What an ERP Partner Should Actually Be Judged On

We have written that a partner badge certifies less than buyers think. The natural next question is what a buyer should judge a partner on instead. This is the fuller answer: the criteria that actually predict whether an engagement will go well.

We have argued before that a partner tier measures commercial volume, not delivery quality, and that the badge belongs on the shortlist filter rather than at the final decision. That argument has an obvious sequel: if not the badge, then what. Here is the position, the criteria we believe a buyer should actually use to judge any implementation partner, including us.

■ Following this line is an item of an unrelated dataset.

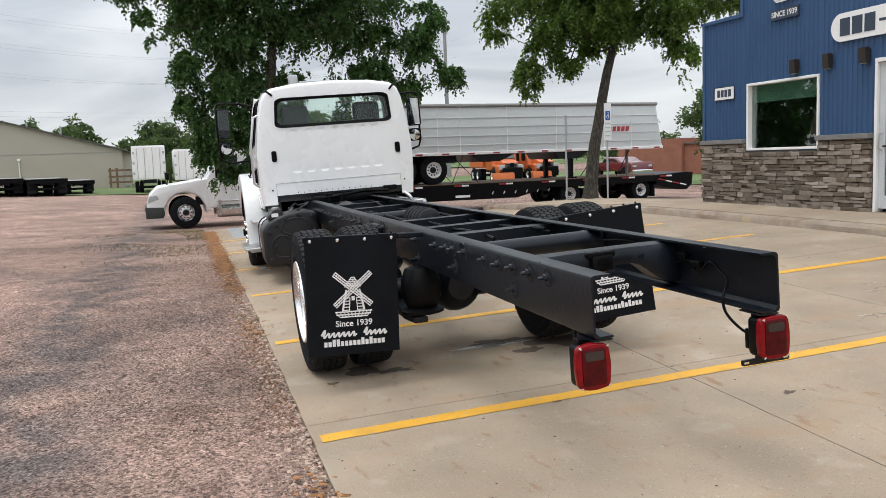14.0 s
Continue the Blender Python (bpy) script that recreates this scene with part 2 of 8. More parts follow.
def edge_tone(m, y0, y1, dark):
    """Scales the ground colour down near the slabs and back to full further out in the yard."""
    n, l = m.node_tree.nodes, m.node_tree.links
    b = n["Principled BSDF"]
    src = b.inputs["Base Color"].links[0].from_socket
    co, sep, no, ad, r, mu = n.new("ShaderNodeTexCoord"), n.new("ShaderNodeSeparateXYZ"), n.new("ShaderNodeTexNoise"), n.new("ShaderNodeMath"), n.new("ShaderNodeMapRange"), n.new("ShaderNodeVectorMath")
    no.inputs["Scale"].default_value, no.inputs["Detail"].default_value = 0.22, 6
    ad.operation, ad.inputs[1].default_value = "MULTIPLY_ADD", 26.0
    r.inputs[1].default_value, r.inputs[2].default_value = y0 + 13, y1 + 13
    r.inputs[3].default_value, r.inputs[4].default_value = dark, 1.0
    mu.operation = "SCALE"
    l.new(co.outputs["Object"], sep.inputs[0])
    l.new(co.outputs["Object"], no.inputs["Vector"])
    l.new(no.outputs[0], ad.inputs[0])
    l.new(sep.outputs[1], ad.inputs[2])
    l.new(ad.outputs[0], r.inputs[0])
    l.new(src, mu.inputs[0])
    l.new(r.outputs[0], mu.inputs[3])
    l.new(mu.outputs[0], b.inputs["Base Color"])


edge_tone(M_GRAVEL, 11, 19, 0.8)
masked(M_GRAVEL, (0.198, 0.141, 0.116), 0.9, 0.11, 0.5, 0.62, 8, 0.26, (0.25, 1.6, 1))
M_PEBBLE = mat("loose_quartzite_stones", (0.290, 0.196, 0.160), 0.9, var=0.8, scale=9, fine=50, island=1.1, spec=0.1)
masked(M_PEBBLE, (0.090, 0.081, 0.077), 0.8, 0.62, 0.51, 0.61, 8, 0.78)
masked(M_PEBBLE, (0.138, 0.080, 0.060), 0.8, 2.4, 0.58, 0.7, 6, 0.45)
M_EDGESTONE = mat("pale_edge_stones", (0.345, 0.258, 0.205), 0.9, var=0.9, scale=9, fine=50, island=1.1, spec=0.1)


def wheel_band(m, colour, y0, inner, outer, strength):
    """A ragged band of dark damp stone pressed by wheels, running along the lot's edge."""
    n, l = m.node_tree.nodes, m.node_tree.links
    b = n["Principled BSDF"]
    src = b.inputs["Base Color"].links[0].from_socket
    co, sep, warp, frag = n.new("ShaderNodeTexCoord"), n.new("ShaderNodeSeparateXYZ"), n.new("ShaderNodeTexNoise"), n.new("ShaderNodeTexNoise")
    warp.inputs["Scale"].default_value, warp.inputs["Detail"].default_value = 0.55, 3
    frag.inputs["Scale"].default_value, frag.inputs["Detail"].default_value = 2.1, 8
    shift, off, far, near, broken, both = (n.new("ShaderNodeMath"), n.new("ShaderNodeMath"), n.new("ShaderNodeMath"), n.new("ShaderNodeMapRange"), n.new("ShaderNodeMapRange"), n.new("ShaderNodeMath"))
    shift.operation, shift.inputs[1].default_value = "MULTIPLY_ADD", 1.6
    off.operation, off.inputs[1].default_value = "SUBTRACT", y0 + 0.8
    far.operation = "ABSOLUTE"
    near.inputs[1].default_value, near.inputs[2].default_value = inner, outer
    near.inputs[3].default_value, near.inputs[4].default_value = strength, 0.0
    broken.inputs[1].default_value, broken.inputs[2].default_value = 0.36, 0.58
    both.operation = "MULTIPLY"
    mx = n.new("ShaderNodeMixRGB")
    mx.inputs[2].default_value = (*colour, 1)
    l.new(co.outputs["Object"], sep.inputs[0])
    l.new(co.outputs["Object"], warp.inputs["Vector"])
    l.new(co.outputs["Object"], frag.inputs["Vector"])
    l.new(warp.outputs[0], shift.inputs[0])
    l.new(sep.outputs[1], shift.inputs[2])
    l.new(shift.outputs[0], off.inputs[0])
    l.new(off.outputs[0], far.inputs[0])
    l.new(far.outputs[0], near.inputs[0])
    l.new(frag.outputs[0], broken.inputs[0])
    l.new(near.outputs[0], both.inputs[0])
    l.new(broken.outputs[0], both.inputs[1])
    l.new(both.outputs[0], mx.inputs[0])
    l.new(src, mx.inputs[1])
    l.new(mx.outputs[0], b.inputs["Base Color"])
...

1. Named, comparable, delivered work

Not a list of industries served or capabilities offered, both of which are free to claim. Actual named engagements, with described scope, in operations comparable to the buyer's. A partner who can point to specific work and let the buyer understand it is offering evidence. A partner who can only offer category words is offering a brochure. The buyer should ask for the former and notice when they get the latter.

2. How the partner talks about failure

Ask a partner what they do when an implementation goes wrong, and listen closely. A partner who has been doing this long enough, and honestly enough, has seen projects drift and has built discipline in response: a way of auditing a troubled system, an account of a real engagement that went sideways and what they learned from it. A partner whose every story is a triumph is either new or not being straight. The relationship with failure is one of the most predictive signals available, and it costs one question.

3. What the partner says happens after go-live

Ask who owns the system after launch. Ask whether knowledge transfer is practiced or just documented. Ask whether stabilisation is funded in the original scope or billed later as a separate phase. The answers sort partners into two kinds: those who treat an implementation as a project with an end date, and those who treat it as the start of an operating relationship. The buyer will live with the system for years; the second kind of partner is the one who priced for that reality.

4. Whether the partner will tell the buyer no

A partner who agrees with every scope idea, accepts every timeline, and nods at every requested customization is selling, not advising. The partners worth hiring will say when a requested module is the wrong call, when a timeline is unrealistic, when the honest assessment is that the business is not yet ready for what it is asking for. That willingness to disagree is not friction; it is the buyer getting advice instead of an order-taker. Its presence or absence is visible in the very first conversations.

5. Continuity: will this partner still be here, and still know the system

An ERP is a multi-year relationship. A buyer should ask, plainly, whether the partner will still exist in three years and whether the people who know their system will still be the people on it. A firm with stable teams and a real, sustained business is a safer multi-year bet than a firm that staffs by rotation or treats engagements as interchangeable. This is the one question the badge does partially answer, and it should be asked directly rather than inferred from a tier.

How to weigh them

None of these five is a checkbox; together they are a judgment. A buyer running a serious selection should put the same questions to every shortlisted partner and compare the answers, because the answers vary far more than the badges do. The partner with the higher tier and the vaguer answers is the worse bet, and a buyer who judges on these criteria will see that clearly.

The position, in one line

Judge an ERP partner on named work, an honest relationship with failure, a real answer about life after go-live, a willingness to disagree with you, and genuine continuity. Those five predict the outcome. The badge mostly predicts the badge.